Preventing relapse in sober living


How to Prevent a Relapse

Drug or alcohol addiction is not a choice; rather it’s a disease. It isn’t easy for addicts to stop using these substances one they have learnt that they are affected. And just like other diseases, the possibility of relapse is always there.

According to the estimates presented by the National Institute on Drug Abuse, about 40 to 60% of patients suffering from drug addiction will likely face a relapse post treatment. The good news is that it isn’t impossible to avoid a relapse. Here are some tips that might help recovering addicts to keep themselves clean.

  • Change your circle of friends

If you have decided to stop using alcohol and/or drugs, the first thing you need to do is to change your routine and reorganize everything around you. This includes your friends and acquaintances.

Addicts are strongly advised to pick a new set of friends at the start of their recovery process. The idea is to minimize the exposure to any temptation. Therefore, spending even a little amount of time with those using alcohol or drugs is not a good idea. These triggers can pose a lot of difficulties when you’re trying to abstain, especially in the early stages of recovery.

  • Join a recovery group

Join groups such as ‘Alcoholics Anonymous’ (AA) and ‘Narcotics Anonymous’ (NA). These Groups are excellent for your recovery as well as for preventing a relapse. The help and support received from the members will keep you focused on the recovery process and give you strength and hope for leading a healthy, fulfilling life, without the use of drugs and/or alcohol. Members are recommended to attend a meeting every day for at least 90 days when they join recovery. This further helps in reducing the risk of a relapse.

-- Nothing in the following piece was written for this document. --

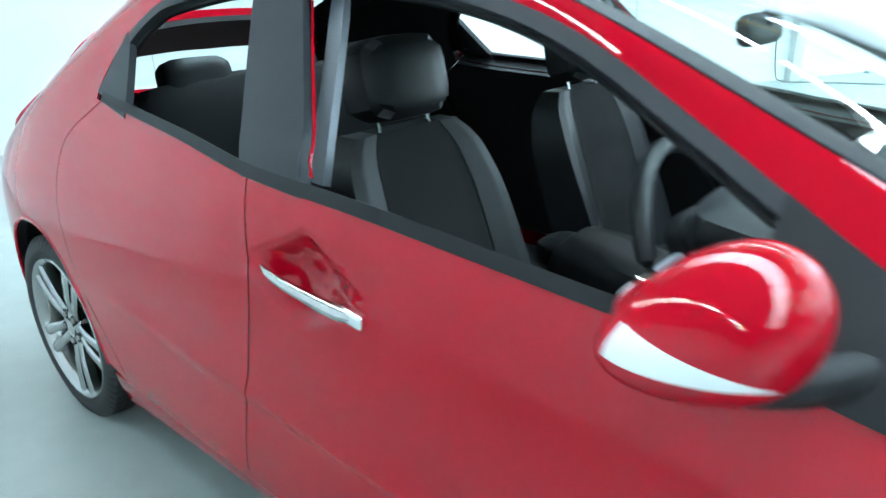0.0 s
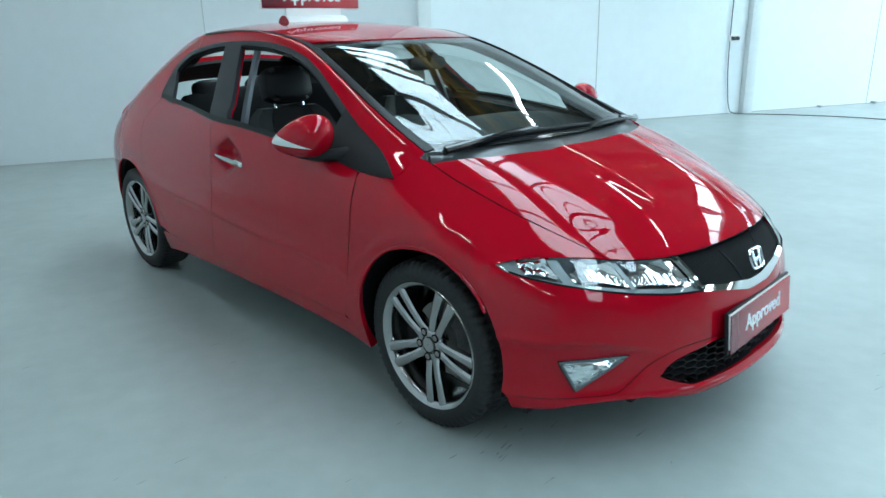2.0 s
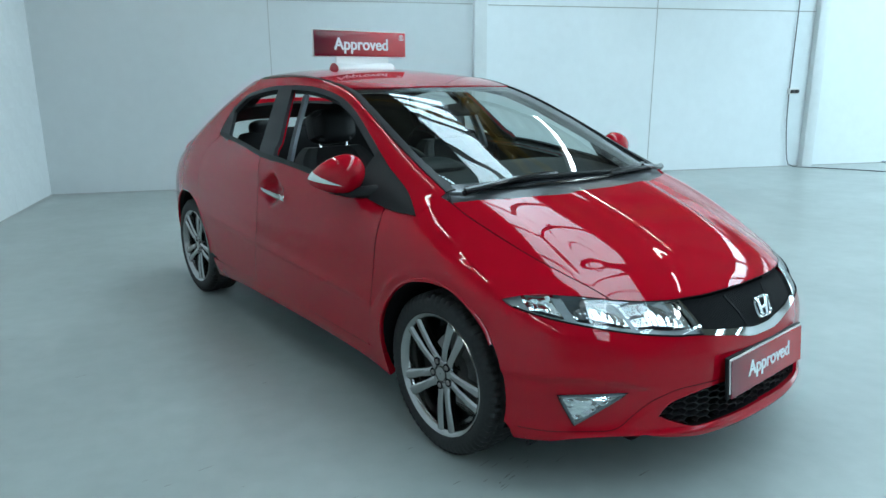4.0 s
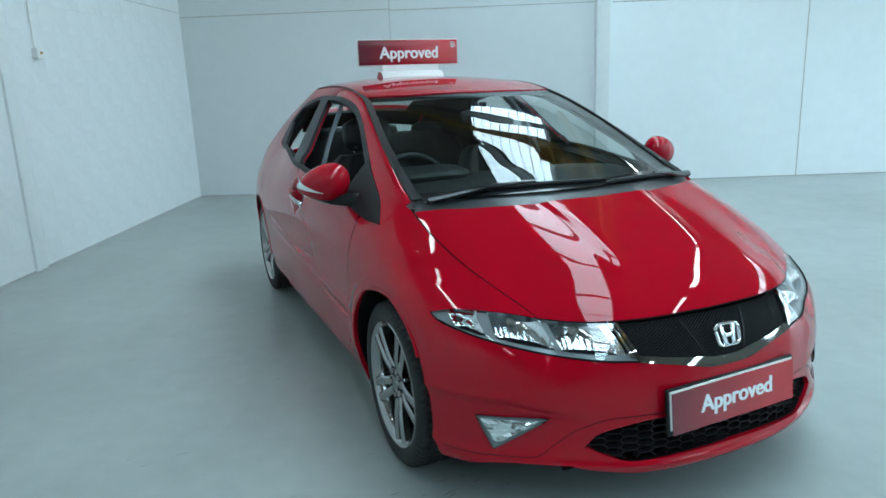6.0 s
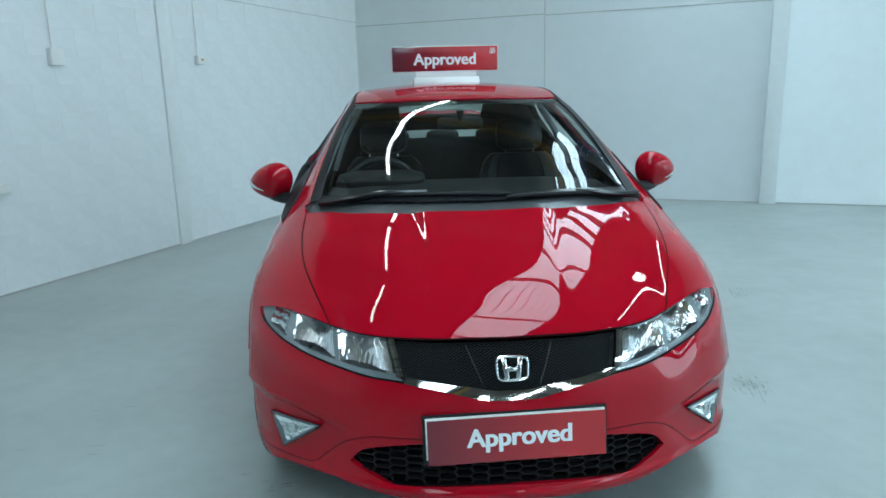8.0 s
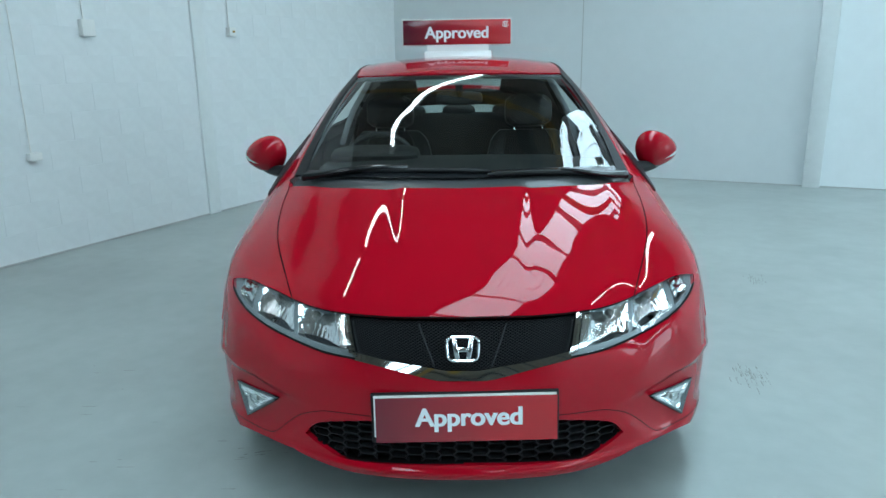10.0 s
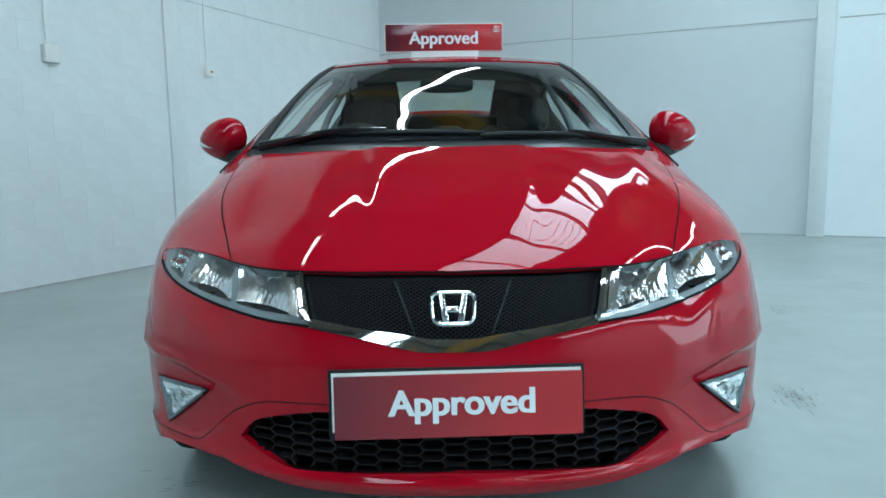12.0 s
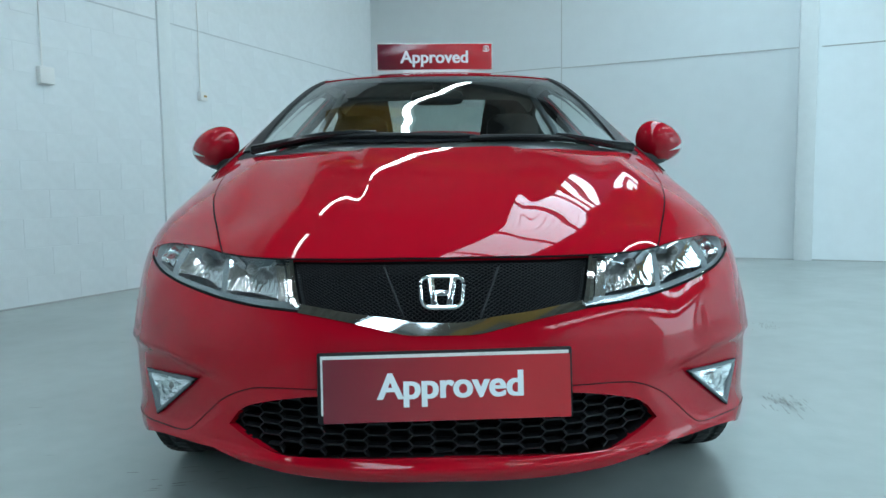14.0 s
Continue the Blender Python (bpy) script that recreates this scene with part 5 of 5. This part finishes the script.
# socket and grey cable at the far pillar, with the lead over the floor
socket = in_room(part("socket", bevelled(boxes((6.03, BACK - .05, 1.12, 6.19, BACK, 1.21)), .006), WHITE_PLASTIC), label="white double socket with black plugs on the wall", category="socket")
socket.pop("kind", None)
for k in (0, 1):
    part("plug", bevelled(boxes((6.045 + .075 * k, BACK - .10, 1.135, 6.095 + .075 * k, BACK - .05, 1.19)), .008), CABLE, socket, "black plug")
lead = [(6.07, BACK - .02, 4.6), (6.06, BACK - .02, 3.4), (6.055, BACK - .02, 2.3), (6.05, BACK - .02, 1.5), (6.05, BACK - .03, .9), (6.08, BACK - .03, .5), (6.14, BACK - .04, .1), (6.22, BACK - .10, .009), (6.5, 7.1, .008), (6.9, 6.7, .008), (7.3, 6.2, .008), (7.6, 5.5, .008), (7.9, 4.4, .008)]
wire = in_room(part("extension_lead", tube([tuple(p) for p in run(lead, 90)], .007, 6), CABLE), label="dark lead down the wall and over the floor", category="cable")
wire.pop("kind", None)
for u, w, h in ((10.55, .10, .10), (9.2, .05, .04), (8.0, .05, .03)):
    bit = in_room(part("floor_bracket", bevelled(boxes((u, BACK - .08, 0, u + w, BACK, h)), .004), TRIM), label="small grey bracket at the wall's foot", category="bracket")
    bit.pop("kind", None)
plate2 = in_room(part("wall_plate", bevelled(boxes((11.55, BACK - .03, .12, 11.68, BACK, .36)), .005), TRIM), label="grey cover plate low on the wall", category="cover plate")
plate2.pop("kind", None)
door_1 = in_room(part("door_1", boxes((11.95, BACK - .05, 0, 12.05, BACK, 2.1), (12.05, BACK - .03, 0, 12.95, BACK, 2.1)), GLOSS_BLACK, smooth=False), label="dark framed door in the far wall", category="door")


# fluorescent battens in two rows
def batten(u, v, z=4.4, long=1.5):
    body_mesh = bevelled(boxes((u - .05, v - long / 2, z, u + .05, v + long / 2, z + .06)), .006)
    ob = in_room(part("batten_lamp", body_mesh, WHITE_PLASTIC), label="white fluorescent batten lamp under the roof", category="lamp")
    ob.pop("kind", None)
    tagged(ob, group="fluorescent battens in two rows")
    for s in SIDES:
        part("tube", tube([(u + .028 * s, v - long / 2 + .03, z - .018), (u + .028 * s, v + long / 2 - .03, z - .018)], .014, 10), TUBE_LIGHT, ob, "lit fluorescent tube")
    for s in SIDES:
        part("hanger", tube([(u, v + s * long / 3, z + .06), (u, v + s * long / 3, CEIL + .01)], .004, 6), PURLIN, ob)


TUBE_LIGHT = bpy.data.materials.new("tube_light")
TUBE_LIGHT.use_nodes = True
tn = TUBE_LIGHT.node_tree.nodes["Principled BSDF"]
tn.inputs["Emission Color"].default_value, tn.inputs["Emission Strength"].default_value = (.78, .93, 1.0, 1), 33.0
for u in (-2.6, 2.8):
    for v in (-4.2, -2.3, .4, 2.35, 4.15, 5.95):
        batten(u, v, long=1.45 if v < 3 else 1.76)


# dry tyre marks and specks on the floor
def scuff(x, y, long, wide, turn, n, seed, label):
    """Short streaks of dirt, each a thin flake on the floor."""
    rng = random.Random(seed)
    bm = bmesh.new()
    for _ in range(n):
        a, b = rng.gauss(0, long), rng.gauss(0, wide)
        w, l = rng.uniform(.0015, .004), rng.uniform(.008, .045)
        vs = [bm.verts.new((a + l * math.cos(t) * rng.uniform(.6, 1), b + w * math.sin(t) * rng.uniform(.6, 1), .0015)) for t in (k * math.pi / 4 for k in range(8))]
        bm.faces.new(vs)
    ob = part("floor_mark", bm, SCUFF, None, smooth=False)
    ob.matrix_basis = pose(x, y, 0, 0, 0, turn)
    return tagged(ob, label, "floor mark", kind="stuff")


scuff(1.32, 1.19, .07, .035, 80, 60, 1, "grey tyre scuff on the painted floor")
scuff(1.95, 2.70, .07, .03, 70, 40, 2, "grey tyre scuff on the painted floor")
scuff(-.95, -.25, .25, .12, 20, 22, 6, "dark smudges on the painted floor")
scuff(.9, -.35, .3, .2, -10, 16, 7, "scattered dark specks on the painted floor")
scuff(-.75, .60, .10, .05, 10, 14, 3, "dark specks on the painted floor")
scuff(-1.3, .3, .6, .5, 0, 26, 4, "scattered dark specks on the painted floor")
scuff(-2.6, 2.0, 1.2, 1.2, 0, 30, 5, "scattered dark specks on the painted floor")

# painted blocks of the left wall, each proud of its joints
bm = bevelled(boxes((-.011, -.2241, -.1087, .011, .2241, .1087)), .0011, 1)
block_mesh = bpy.data.meshes.new("block")
bm.to_mesh(block_mesh)
bm.free()
block_mesh.materials.append(BLOCK)
for row in range(12):
    for col in range(25):
        v = -3.45 + .45 * col + (.225 if row % 2 else 0)
        if v > BACK - .2:
            continue
        b = new("block", block_mesh)
        b.parent = wall_left
        b.location = (LEFT - .011, v, .115 + .219 * row)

  • Call someone when feeling out of control

Are you feeling extremely anxious and almost on the verge of picking up a drink or snorting heroin or some other drug? Call someone in your recovery group or a family member immediately. Talk to them about how you’re feeling and you might successfully overcome the urge to use. Sharing is one of the best ways to center your thoughts and feelings. It allows you to have a window in which you can regain control and the urges start to disappear.

  • Avoid going to your old hangouts

You may have been a regular at bars, raves, strip clubs, college sorority parties and other places where drugs and alcohol are a culture. If you’re looking to stay sober in the long run, you would have to bid farewell to all these places as they are a huge trigger to your problem and can heighten the risk of a relapse. Along with finding new friends, you may have to seek safer hangouts such as cafes and move theaters to keep yourself away from all temptation

  • Prescribed medication

Prescribed drugs such as suboxone are often used for treating opioid addiction. It contains buprenorphine and is especially helpful in diminishing cravings among those addicted to heroin.

tips to Recover after a Relapse

Research suggests that most recovering addicts, whether they have been dependent on alcohol or drugs, will likely experience one or more than one relapses before finally achieving long-lasting sobriety. This is just a reality, not a condemnation.

But what should you do after a relapse? Facing the facts may be difficult for a person who has recently experienced a relapse. They are likely to feel a lot of shame and guilt for having lost control and being unsuccessful in preventing a relapse.

Tip#1: Acceptance is the first step

If you relapse, you first need to accept that you have in fact faltered. Face up to the reality: you used again. Self-accountability and acceptance is the first step towards long-lasting recovery. Once you’ve accepted that you’re only human and that addiction is a cruel disease, you can go ahead and get the necessary help.

Tip#2: Return to your meetings

In order to continue recovering, it is vital to return to your 12-step meetings. Hold on to those who have been sober for a long time. You will gain immensely from the experience, hope and strength of others as they share in the meetings. Build a strong personal support group that works almost like a protection blanket around you. Reach out to people for help more actively than you have in the past.

Tip#3: Spend time with your sponsor

When you have successfully refocused your mind and body on recovery, it is time to take some action. Connect with your sponsor immediately. Be open and sincere in sharing your experience with them. It is important to avoid judging yourself and continuing to remain positive about the situation at all times. Think of the relapse as an opportunity for greater learning and growth.

Tell yourself that staying committed to recovery is a priority and that you will do all the necessary work to stay on track.

Tip#4: Be prepared for dealing with depression

It is common for recovering addicts to face crippling depression after a relapse. This depression has the potential to disrupt recovery. It might be a good idea to seek help from a recovery counselor or a psychologist who can help you deal with all the emotions and feelings which may have led to or triggered the relapse. At the same time, continue attending your 12-step meetings or any other self-help groups in order to work through depression.

Tip#5: Get medical help

There are certain medications, such as suboxone, which are prescribed by physicians and doctors to prevent chronic relapses. Suboxone is specially prescribed for treating opioid dependence, such as heroin addiction, and contains two main ingredients: naloxone and buprenorphine. While naloxone helps prevent misuse, buprenorphine reduces cravings and withdrawal symptoms in the addict. When used under the guidance of an experienced de-addiction medical expert, these medications might be helpful in relapse recovery.